Now, it’s not at all like that. I write my lowest, foulest, most-flawed self, with all her faults magnified. I take up my notebook and my ego stares straight into a makeup mirror. I write my bitterness, my selfishness, my greed, my crudeness, my sense of entitlement, my hate, my arrogance - all the things I want hidden as I walk through the world and my relationships. I’ve actually said to people, many times, that I do not feel or understand anger, and yet you read these diaries and it is so glaring and so intense.

I would like to think this is some cleansing practice, a way to release all this pent-up self-pity. But I don’t know. If it’s on paper, then it is there. I have to stare it in the face, yes, but do I have to deal with it? Do I not just glorify it and perpetuate it further?

There is a sort of person I would like to be - a person who is loving, forgiving, compassionate - and I know that I am capable of being that - that I have had moments of realization that were quite intensely felt, quite beautiful. But those times are so hard to write about, and my narrative avoids them. This is not only true of the story of myself that I write on paper, but the story of myself that I tell in my head, the story that I whisper to myself relentlessly.

It is a constant battle not to believe that all the drama is really who I am. The most important work happens in those moments between thoughts, the gaps in the inner dialogue, but when those gaps are still very narrow, it is hard to believe that they exist at all.

There is a long history of other writers, much better writers than I am, writing of their, or from their, insanity. Writers tend to be bipolar, and I am beginning to realize that the “poles” involved aren’t simply depression vs. mania, but conflicting views of the self. There is the self that is great and brilliant and artistic, and the self that is horrid and flawed and broken. It is painted that a bipolar person would be always stuck in one of these modes of thinking, but it seems to be that the real trouble, my trouble at least, lies in the fact that I often feel both of these ways at the same time. It is very confusing to feel at once that you are beautiful and disgusting. And it confuses matters even further when you begin to realize that feeling either of these ways is a simple and similar ego-trip, and that there is yet another option that is vast - an accepting, non-judging way to look at it all, a feeling that all is as it should be and these labels have no meaning.

In the lab, we study whether objects are recognized as wholes or by parts. It seems I recognize myself by parts. The whole is just too vast, embodying too many contradictions. I don’t know why it is that I’d prefer to write the part that has to have the big crying complaining breakdown, and leave out the calm, sensible, self that steps up afterward, embarking on the next paradigm.

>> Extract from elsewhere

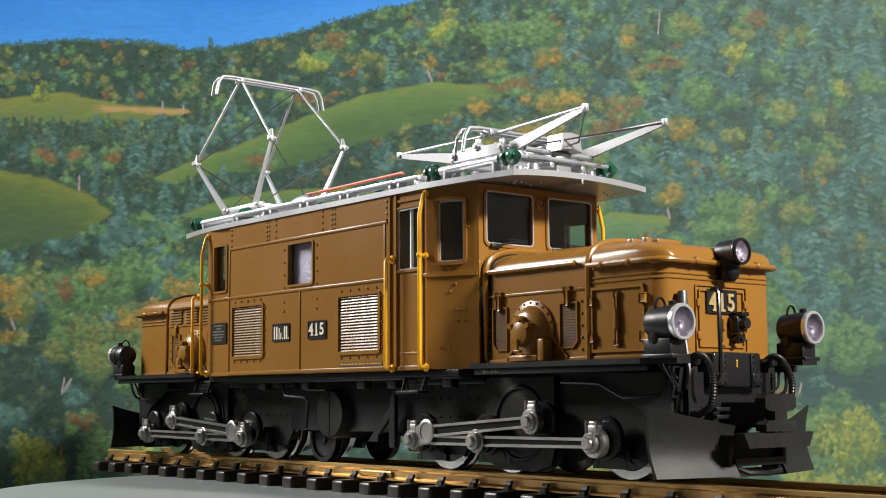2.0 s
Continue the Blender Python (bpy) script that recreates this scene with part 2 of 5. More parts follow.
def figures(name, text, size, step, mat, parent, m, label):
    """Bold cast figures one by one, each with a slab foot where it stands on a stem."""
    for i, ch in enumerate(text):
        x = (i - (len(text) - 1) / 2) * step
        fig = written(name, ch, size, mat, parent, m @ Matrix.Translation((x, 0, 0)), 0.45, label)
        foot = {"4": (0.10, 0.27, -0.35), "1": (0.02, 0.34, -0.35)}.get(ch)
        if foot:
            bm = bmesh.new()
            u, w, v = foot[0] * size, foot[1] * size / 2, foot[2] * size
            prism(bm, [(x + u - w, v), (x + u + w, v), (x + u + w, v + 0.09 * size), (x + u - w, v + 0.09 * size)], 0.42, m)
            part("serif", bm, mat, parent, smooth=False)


def facing(place, right, up):
    """A frame at place whose x axis is right and y axis is up; z looks out."""
    right, up = Vector(right).normalized(), Vector(up).normalized()
    m = Matrix((right, up, right.cross(up))).transposed().to_4x4()
    m.translation = place
    return m


# ---- the room ----
def room():
    bm = bmesh.new()
    box(bm, -2600, 2600, -3000, 800, -800, -750)
    tagged(part("floor", bm, FLOOR, None, smooth=False), "plain dark floor of the studio room", "floor", kind="structure")
    bm = bmesh.new()
    box(bm, -2600, 2600, -3000, 800, 1900, 1950)
    tagged(part("ceiling", bm, PLASTER, None, smooth=False), "plain pale ceiling of the studio room", "ceiling", kind="structure")
    for name, b in (("wall_north", (-2600, 2600, 800, 850)), ("wall_south", (-2600, 2600, -3050, -3000)),
                    ("wall_west", (-2650, -2600, -3000, 800)), ("wall_east", (2600, 2650, -3000, 800))):
        bm = bmesh.new()
        box(bm, *b, -750, 1900)
        tagged(part(name, bm, PLASTER, None, smooth=False), "plain grey wall of the studio room", "wall", kind="structure")


# ---- the painted landscape behind ----
WALL_Y = 0.365
RIDGE = [(-0.539, 0.373), (-0.337, 0.381), (-0.276, 0.387), (-0.209, 0.386), (-0.167, 0.378), (-0.12, 0.383), (-0.068, 0.396), (-0.005, 0.415), (0.051, 0.427), (0.188, 0.462), (0.632, 0.536)]
MEADOWS = [
    ([(-0.437, 0.328), (-0.336, 0.331), (-0.28, 0.338), (-0.239, 0.328), (-0.166, 0.322), (-0.171, 0.318), (-0.218, 0.311), (-0.436, 0.308)], (0.21, 0.25, 0.065), (0.12, 0.19, 0.06)),
    ([(-0.199, 0.257), (-0.166, 0.273), (-0.13, 0.285), (-0.068, 0.313), (-0.005, 0.338), (0.058, 0.35), (0.135, 0.347), (0.122, 0.333), (0.058, 0.311), (-0.005, 0.292), (-0.057, 0.273), (-0.093, 0.265), (-0.129, 0.264), (-0.181, 0.253)], (0.138, 0.235, 0.064), (0.045, 0.105, 0.046)),
    ([(-0.485, 0.279), (-0.334, 0.265), (-0.293, 0.257), (-0.257, 0.244), (-0.234, 0.226), (-0.256, 0.207), (-0.301, 0.192), (-0.481, 0.187)], (0.140, 0.190, 0.042), (0.048, 0.108, 0.050)),
    ([(-0.175, 0.224), (-0.134, 0.239), (-0.088, 0.247), (-0.026, 0.25), (0.058, 0.247), (0.089, 0.229), (0.026, 0.202), (-0.077, 0.202), (-0.129, 0.213)], (0.125, 0.225, 0.062), (0.060, 0.15, 0.068)),
    ([(0.089, 0.225), (0.163, 0.229), (0.226, 0.228), (0.28, 0.223), (0.283, 0.211), (0.236, 0.196), (0.183, 0.188), (0.089, 0.184)], (0.155, 0.26, 0.075), (0.075, 0.18, 0.095)),
]
POND = [(-0.046, 0.076), (0.161, 0.083), (0.287, 0.082), (0.554, 0.086), (0.552, 0.044), (0.286, 0.038), (0.129, 0.039), (-0.046, 0.04)]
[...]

It may be simply that artists paint the picture of their insanity because their sanity is just too busy to pose. If only a fraction of your self is stable, that fraction has be devoted entirely to getting and keeping your life running with some degree of order. I can sit and write of my confusion and all my various feelings of loneliness and desperation, but the fact remains that there is part of me that is keeping my shit together all the while. I just don’t write about the self that is wading through a sea of scientific papers, the self that’s attending talks at the Center of Neural Science, opening bank accounts, paying taxes, learning programming languages, making me get up in the morning, watching the presidential debates, keeping me in good graces with my parents, negotiating my return to school after three years away. Maybe I just don’t find that self as interesting as the self who never grew up and never had to deal with adult concerns.